Karena tidak mungkin teramati langsung oleh teknologi kita saat ini, maka orang mencari dark matter dari konsekuensi fisis dari sifat dark matter. Salah satunya adalah lensa gravitasi. (Lihat Gambar 1)

medan gravitasi Gambar 1: Lensa gravitasi, pembelokkan cahaya di sekitar sebuah benda massif. Sumber cahaya terletak sangat jauh dari Bumi. Panah berwarna oranye adalah posisi sumber cahaya yang terlihat dari Bumi, sementara panah putih adalah lintasan sesungguhnya dari cahaya yang sampai ke Bumi. Mata kita kemudian akan melihat seperti cincin di sekitar benda massif tersebut. Fenomena lensa gravitasi adalah salah satu prediksi spektakuler dari teori Relativitas Umum. (Gambar diambil dari situs Wikipedia.org).

Gaya gravitasi seperti yang kita ketahui, berasal dari benda yang memiliki massa. Gaya ini selalu positif, artinya menarik benda-benda lain di sekitarnya, termasuk cahaya. Semakin massif dia, semakin besar gaya gravitasi yang dihasilkan, dan semakin besar juga cahaya tertarik olehnya. Ketika melintasi benda massif ini, cahaya akan terbelokkan sehingga lintasannya menjadi “bengkok”. Inilah yang disebut lensa gravitasi. Kita yang mengamati cahaya yang terbelokkan ini akan melihat semacam cincin cahaya di seputar benda massif yang membelokkan cahaya tersebut.
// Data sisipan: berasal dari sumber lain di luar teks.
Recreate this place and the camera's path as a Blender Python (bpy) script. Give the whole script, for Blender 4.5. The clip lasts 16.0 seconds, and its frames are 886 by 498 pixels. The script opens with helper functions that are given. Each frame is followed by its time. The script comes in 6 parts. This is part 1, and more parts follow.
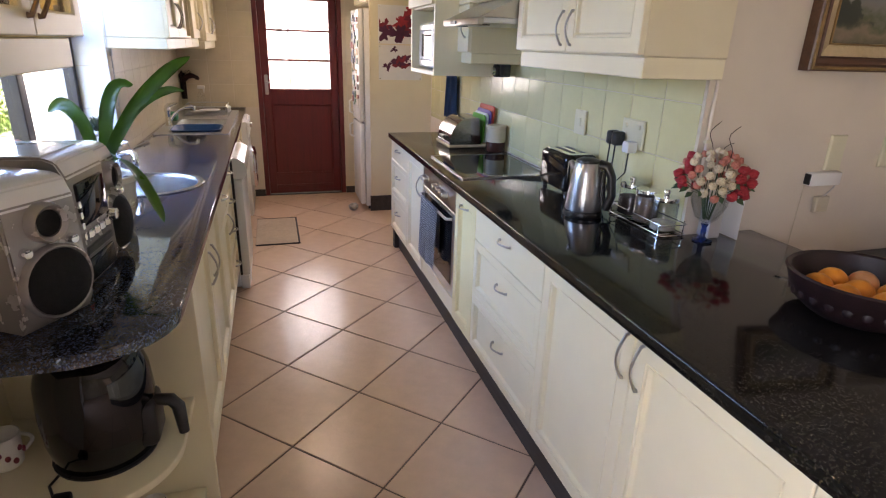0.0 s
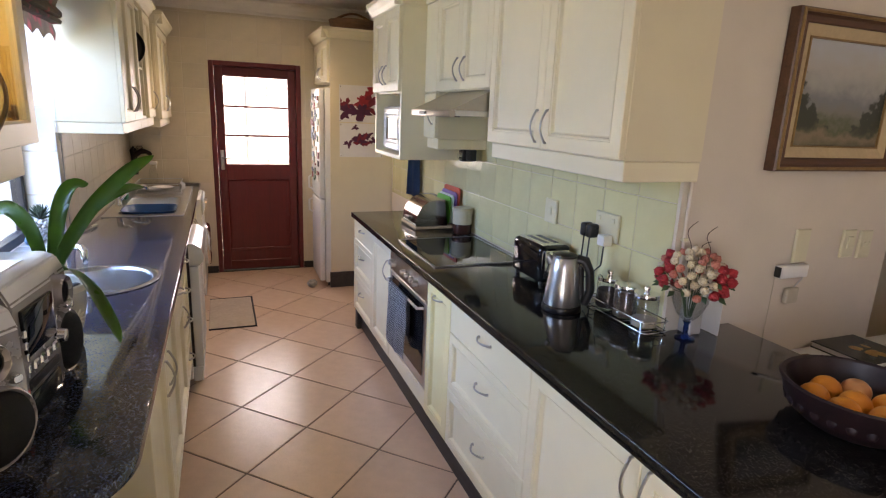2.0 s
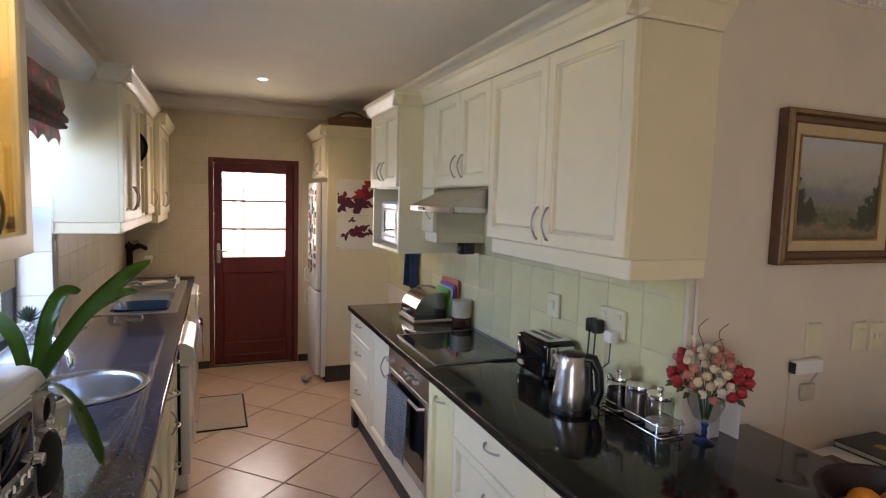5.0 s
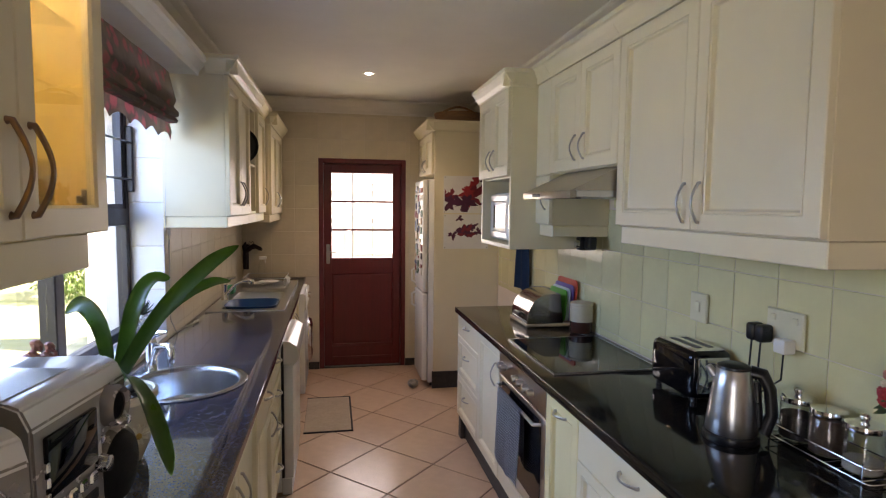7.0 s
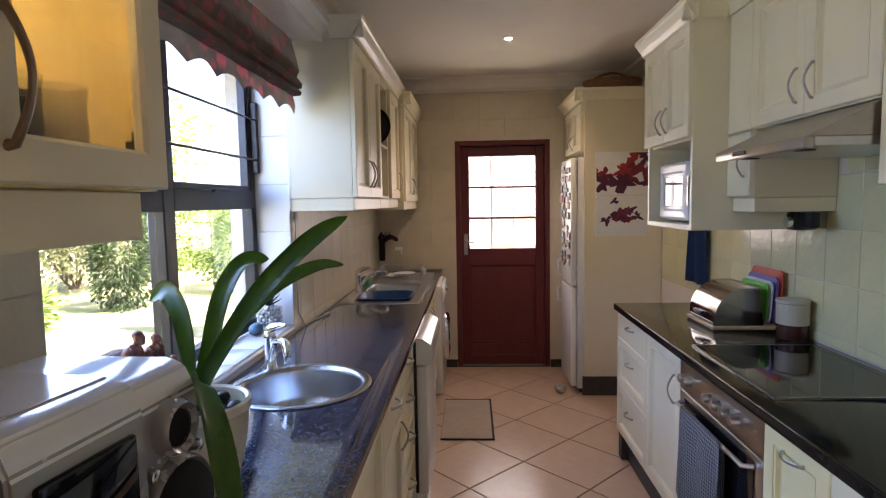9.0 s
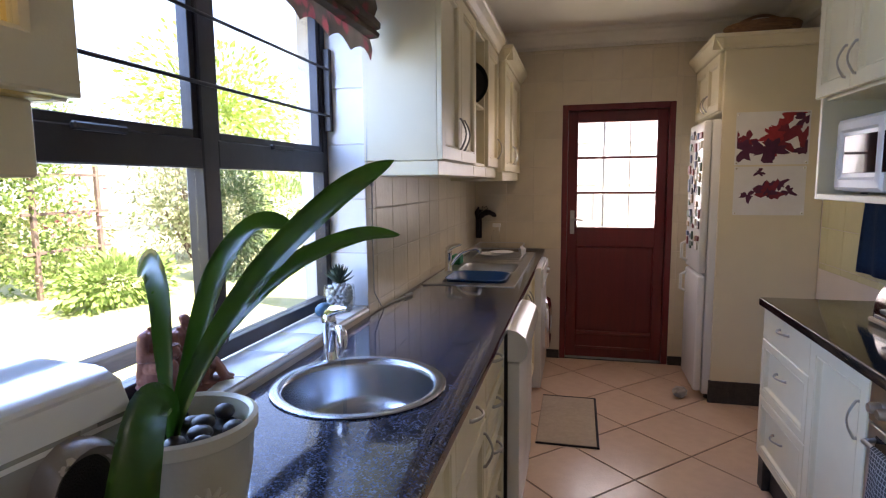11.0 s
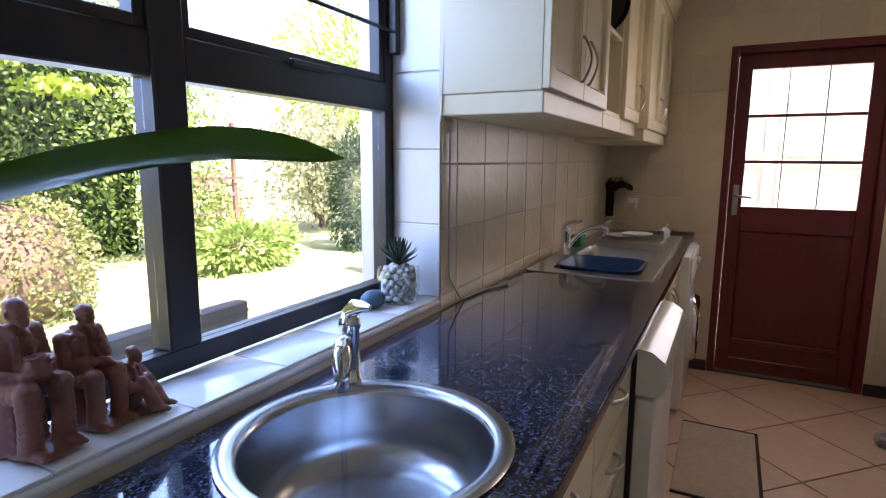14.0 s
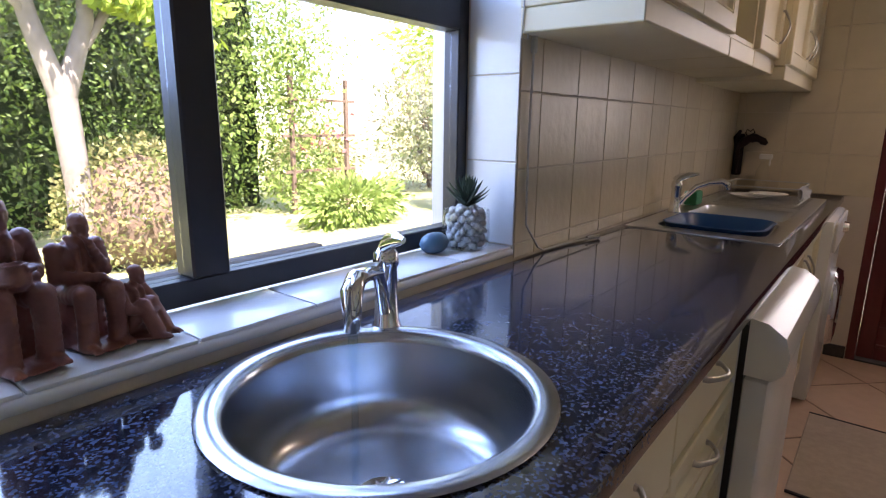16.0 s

Karena cold dark matter sangat massif, maka lensa gravitasi akan terjadi di sekitarnya. Inilah yang diamati oleh tim kolaborasi tersebut (lihat Gambar 2). Mereka menemukan sebuah cincin dengan indikasi kuat, berdasarkan model dan perhitungan mereka, adalah berasal dari lensa gravitasi sebuah cold dark matter.

ring dark matter Gambar 2. Cincin dark matter yang direkam oleh tim internasional Univeristas John Hopkins. Gambar-gambar pada panel atas (A1, sampai A5) adalah gambar yang ditangkap oleh lensa teleskop dari lima sumber berbeda. Sedangkan pada panel bawah menampilkan cincin lensa gravitasi berdasarkan prediksi dari model untuk sumber terkait.

Dark matter dan pemahaman Alam Semesta

Kalaulah benar apa yang ditemukan tim di Universitas John Hopkins itu adalah dark matter, maka dampak pertama yang mungkin sangat signifikan adalah semakin kuatnya teori Dentuman besar sebagai model Alam Semesta kita. Sebelum ini adalah penemuan CMB sebagai relik prasejarah Alam Semesta saat berumur 300.000 tahun.

Jika sudah terpetakan, maka selanjutnya adalah penyelidikan materi penyusun dark matter. Inilah yang ditunggu-tunggu banyak orang, akankah 22% misteri alam semesta akan segera terkuak? Apakah teknologi yang bisa diturunkan dari dark matter ini? Wallahualam.